Поэтому неудивительно, что «преобладающим моментом была психология осаждённой крепости: кругом враги, природных преград никаких, крепость можно построить не из камня (ещё С. Соловьёв подчёркивал, что в отличие от Европы Россия - страна деревянная, а дерево - плохая защита, оно горит), а из тел жителей этой крепости. (Ф. Нестеров). Поэтому личность не ставилась ни во что, надо всем преобладали интересы государства...» [8, c. 363].
По мнению большинства русских историков, тип российского государства сложился на рубеже ХV-ХVI вв. под влиянием комплекса внутренних и внешних причин. Тогда поддержка со стороны народа московского князя обусловила политическое возвышение, а затем политическую гегемонию Москвы в деле собирания русских земель. Собирание русских земель, развитие централизованной государственности, предельно ограничивало свободу личности, к какому бы сословию она ни относилась. Всеобщую государственную повинность называет отличительной чертой государственного строя России американский историк русского происхождения М. Раев, отмечая, что закабаление общества началось не снизу, а сверху. «Прежде всего, - пишет он, - в настоящих крепостных или слуг государя были превращены дворяне -бояре и московские служилые люди, удельные князья и их дружины; они не были вассалами, сохраняющими определенные права, установленные обоюдным соглашением... но слугами, холопами царя. Лишь поработив верхушку общества, царское правительство закабалило и крестьян» [16, ^ 32]. Так, еще задолго до отмены «права выхода» (Юрьева дня) в 1592 г., прекратившего передвижения крестьянского населения и прикрепившего их к земле, Белозерская грамота (1488 г.) фактически поставила под запрет право перехода дворян от великого князя всея Руси к кому-либо из оставшихся удельных князей, не говоря уже о выходе за пределы русских земель. Грамота зафиксировала потомственный, служебный статус дворянства [17, а 5]. Это не означает, что российский народ не был способен ценить свободу. Поздне-античный автор Маврикий Стратег определяющей чертой славян, которые являются ядром российского суперэтноса, считал любовь к свободе. «Их никоим образом нельзя склонить к рабству или подчинению в своей стране» [18, а 28].
Однако желание сохранить себя как самостоятельное объединение на собственной территории научило россиян жертвовать своими личными правами во имя существования Российского государства. Феодализм вообще не стал близок российскому мировосприятию. Именно поэтому в истории России можно найти ряд примеров возникновения, но не использования возможности сепаратизма. Так, Строгановы, имея обширные владения на северо-западном Урале, пользуясь такими привилегиями, как чеканка собственной монеты и организация своего войска, не только не основывают Уральское царство, пользуясь ослаблением государства, а наоборот, «бьют челом» своими миллионами», т. е. оказывают финансовое содействие возрождению страны по окончании Смутного времени. Казачий атаман Ермак Тимофеевич не
садится вместо хана Кучума на престол Сибирского ханства, а кладет начало присоединению Западной Сибири к России. Крестьянский сын Ерофей Хабаров не создает Амурскую империю в Приморье, а радуется пожалованию в «дети боярские», подчиняя России местные племена.

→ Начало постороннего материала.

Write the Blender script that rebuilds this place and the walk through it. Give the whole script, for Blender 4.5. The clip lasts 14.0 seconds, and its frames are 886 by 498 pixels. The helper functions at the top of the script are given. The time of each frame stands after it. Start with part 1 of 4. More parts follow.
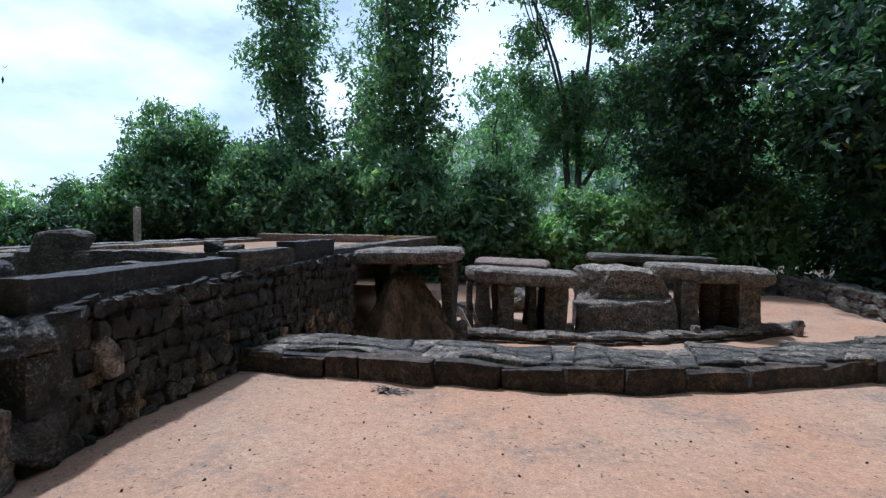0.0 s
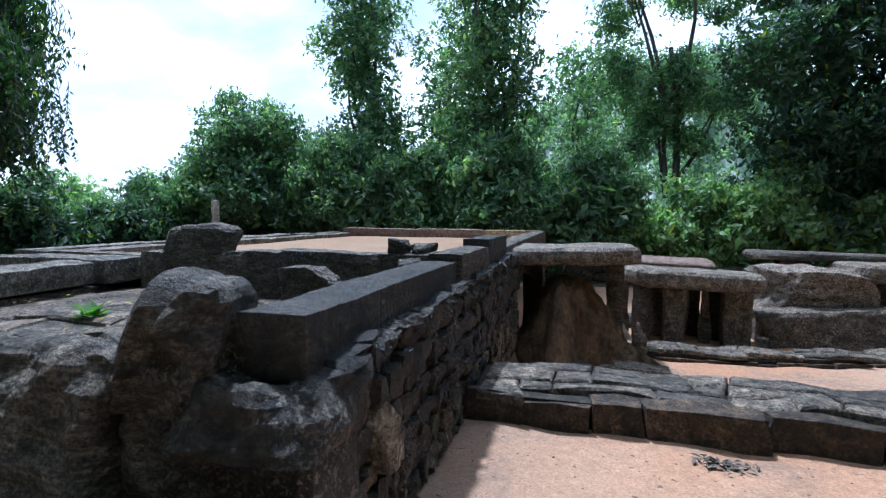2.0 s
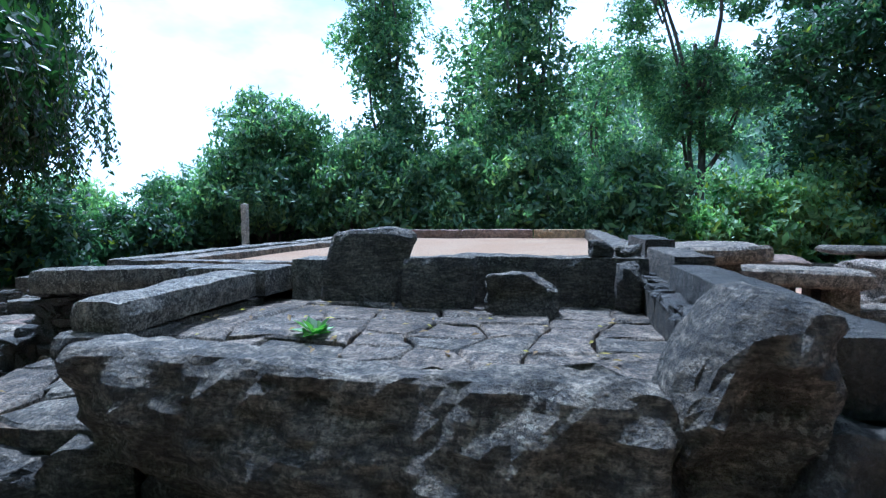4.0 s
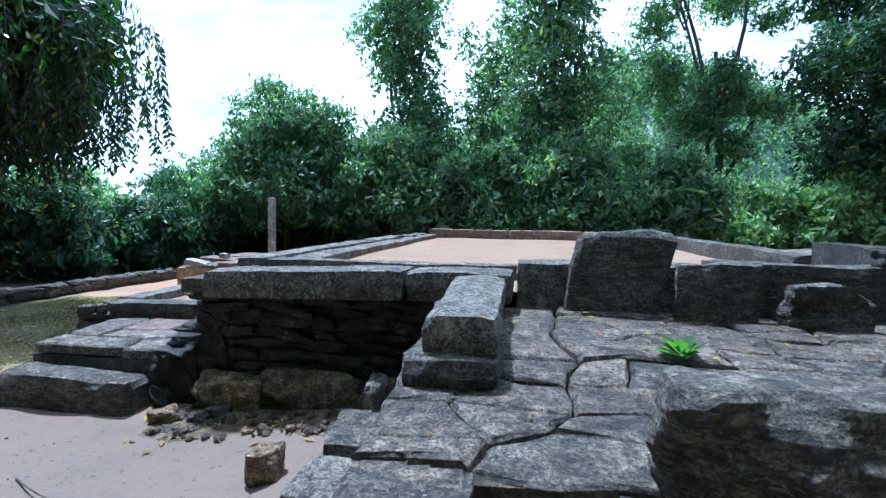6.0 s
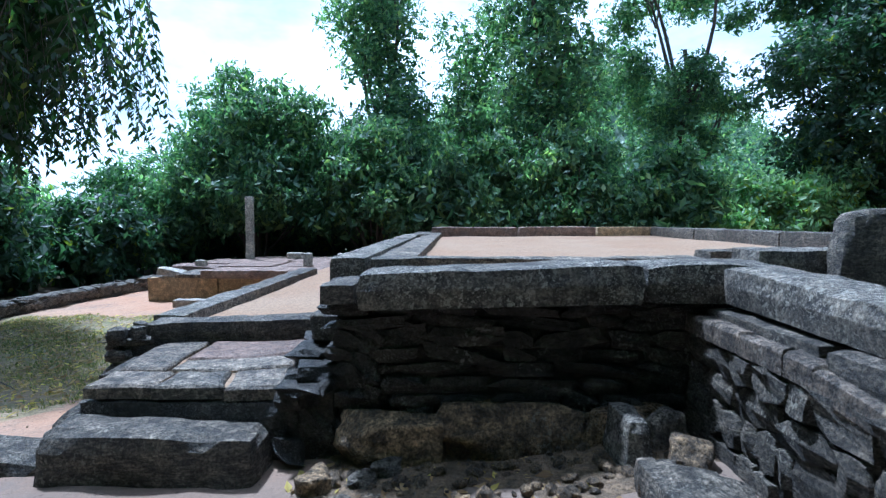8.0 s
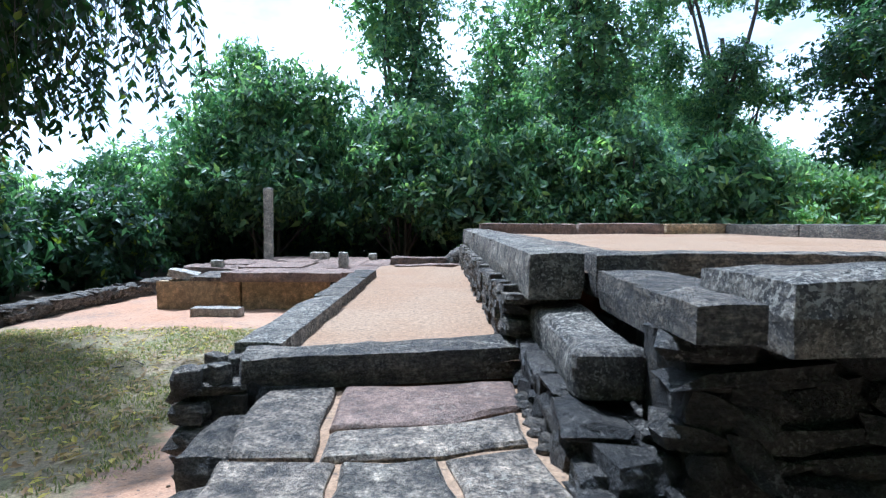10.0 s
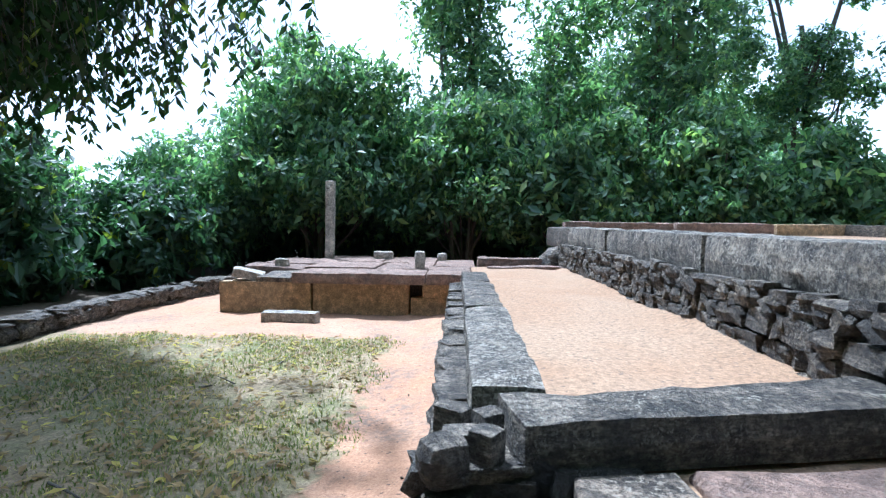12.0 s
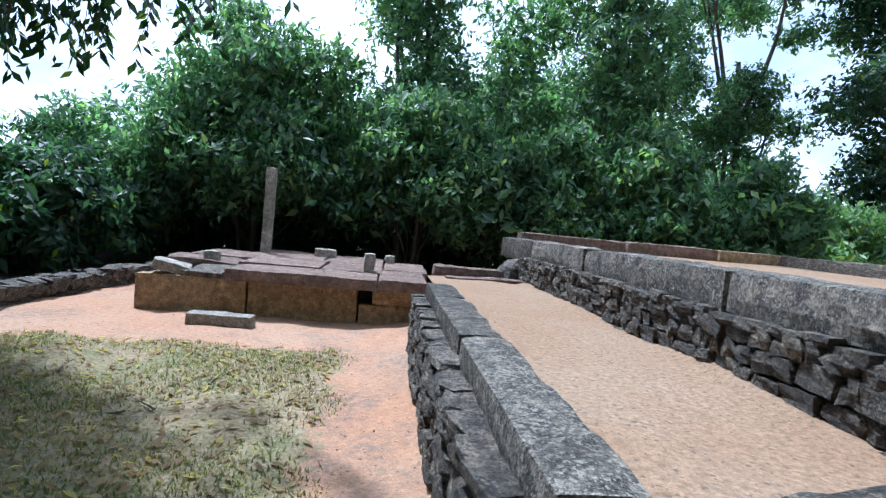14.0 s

Общество (а точнее, крестьянство как класс, несущий тягло) должно было производить прибавочный продукт, за счет которого жили государство и господствующий класс. Существенная ограниченность объема совокупного прибавочного продукта, изымаемого государством у крестьян в размерах намного больше того, что крестьянин мог отдавать без ущерба для себя, диктовала необходимость сурового механизма политического принуждения со стороны государственной власти и сравнительно ограниченную численность складывающегося господствующего класса. Только строгий контроль за местоположением и деятельностью населения мог гарантировать поступление рабочей силы, рекрутов и налогов.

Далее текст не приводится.